Não sou muito a favor que a mulher possa presidir a uma Eucaristia. Não é que eu não valorize a mulher, muito pelo contrário. Até porque nós sabemos que, na Igreja, as mulheres têm um papel muito importante.
Agora o celebrar é um mandamento que Cristo nos deixou “hoc in memoriam mei”. Fazei isto em memória de mim, já é deportar o fundamento da base da nossa fé.
Como é a que as mulheres dedicam a vida à Igreja Católica? Quais as diferenças?
Nós Padres fazemos três votos: pobreza, castidade e obediência. As freiras são sustentadas por ordens religiosas e nós padres somos sustentados por nós próprios. É com o meu trabalho que me sustento. No caso das freiras, elas têm que ficar clausuradas dentro do convento e como é óbvio têm que ser sustentadas pelas ordens religiosas, que na maioria das vezes vão buscar as heranças.
Com 38 anos de vida, como define o seu percurso de vida?
Sinto-me um homem super feliz e realizado, não fiz nada do que me arrependa. Se magoei alguém foi inconscientemente, não sou uma pessoa vingativa e não o é por ser Padre.
Sou um bom solteiro, normalmente quando digo isto as pessoas pensam que solteiro é ser livre, mas não o é. O verdadeiro significado de solteiro é cheio, pleno, completo, realizado e feliz.
Que conselhos daria aos jovens e à sociedade em geral?

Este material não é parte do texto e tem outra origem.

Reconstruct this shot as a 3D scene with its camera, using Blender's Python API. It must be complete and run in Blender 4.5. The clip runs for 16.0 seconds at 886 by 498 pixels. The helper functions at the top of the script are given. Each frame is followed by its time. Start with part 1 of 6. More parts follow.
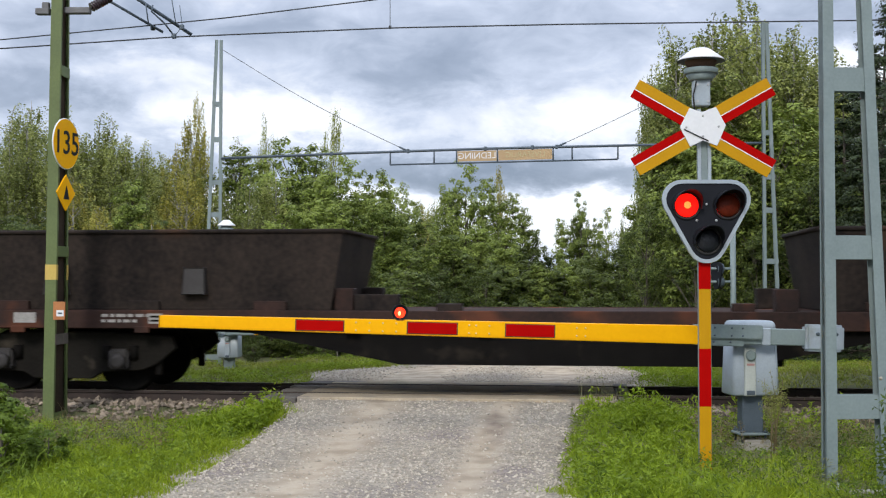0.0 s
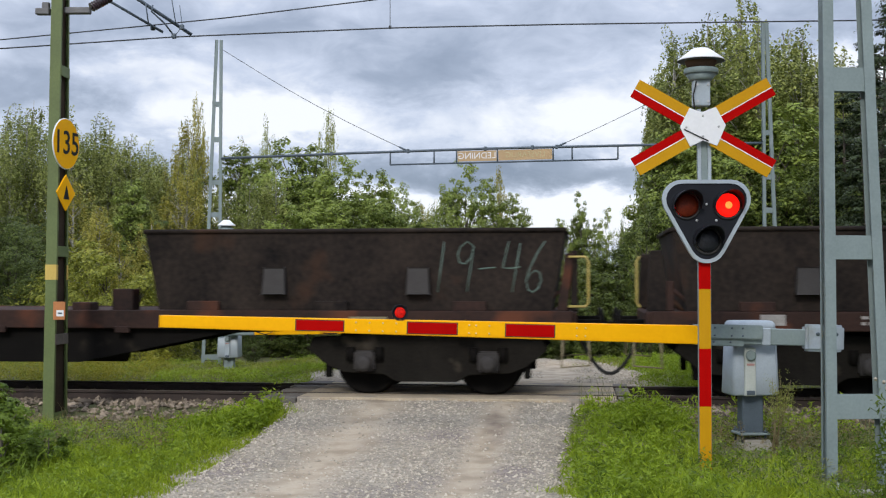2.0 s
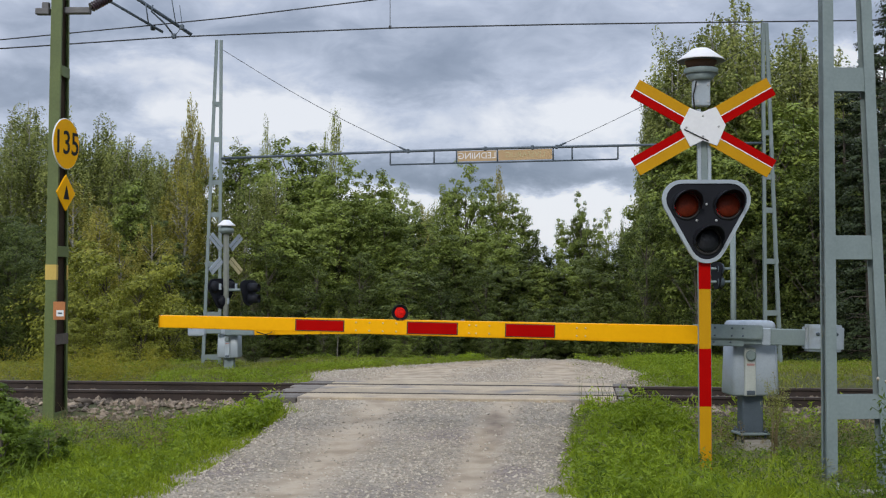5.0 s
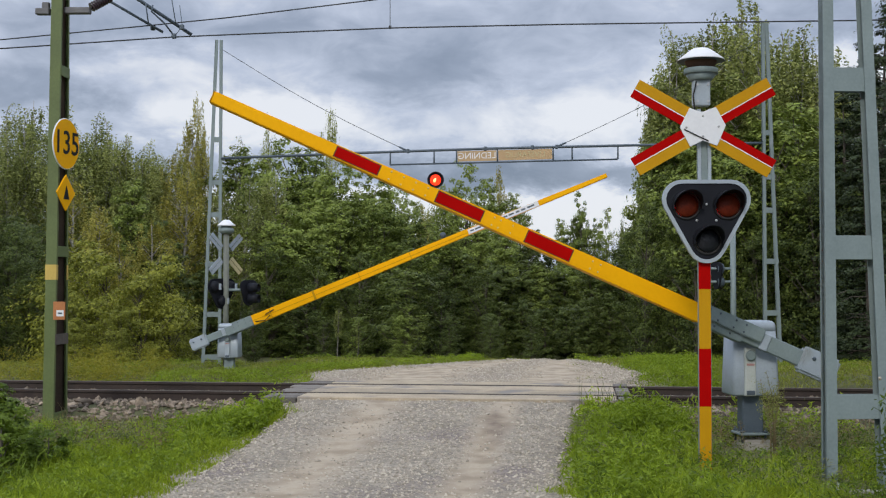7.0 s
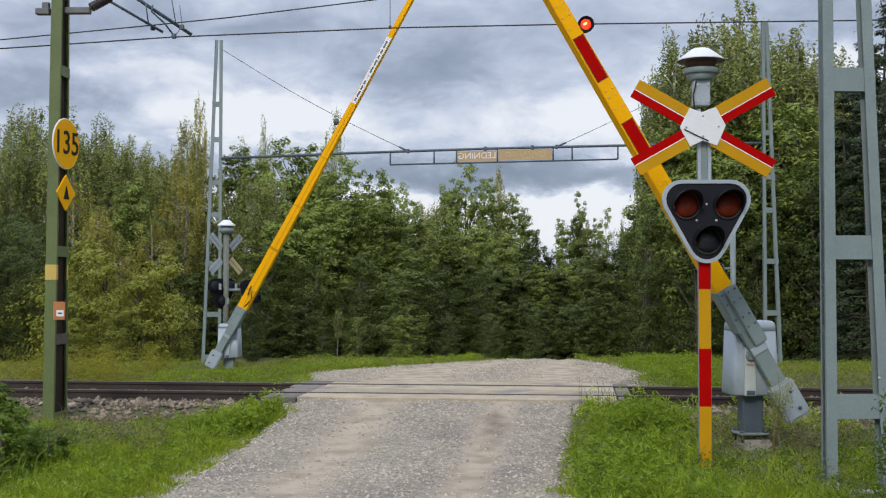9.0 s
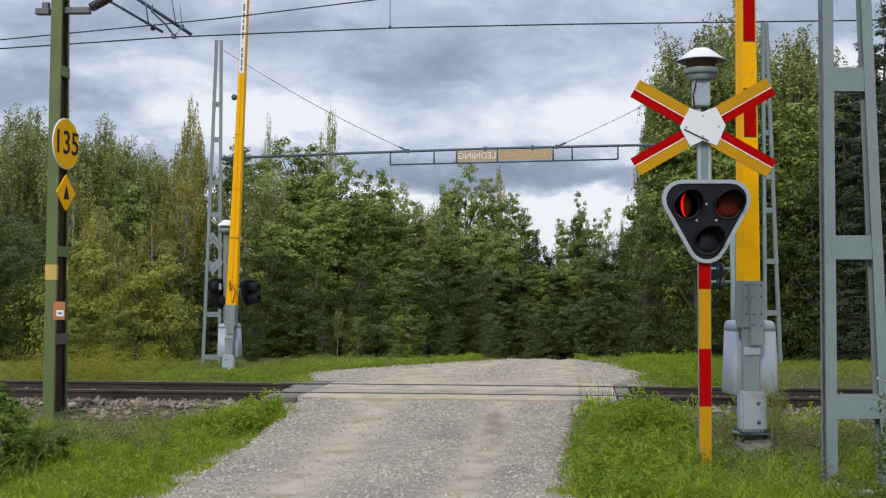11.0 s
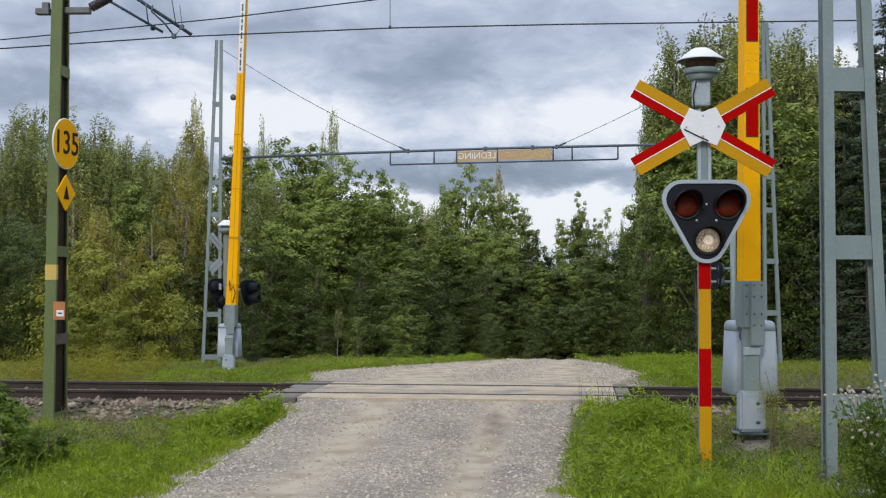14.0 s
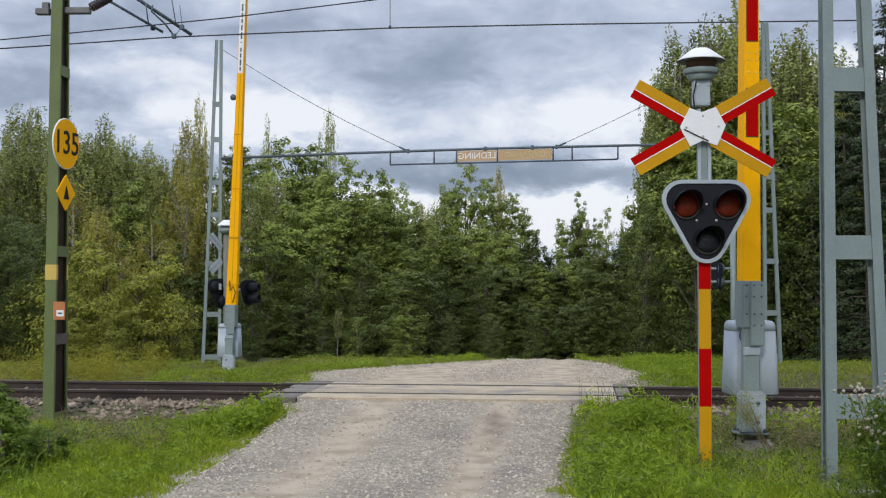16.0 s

Um dos conselhos que costumo dar muitas vezes aos jovens, é para nunca deixarem de ser aquilo que são e nunca se deixarem diminuir por ninguém. Se têm sonhos, devem vivê-los, desde que não interfiram na vida de ninguém de forma negativa.
Devemos sempre dar um conselho, uma opinião de forma construtiva sobre qualquer assunto, não devemos julgar ninguém sem o conhecer bem e mesmo conhecendo…
O ajudar também faz parte do bom caminho.
O amor cura tudo?
Depende da perspetiva. Na minha opinião, considero que o amor cura tudo, se for um amor respeitador, porque quem ama não prende. Quem ama de verdade não prende o outro, e tem de ter a capacidade de perdoar o outro e não esperar nada em troca.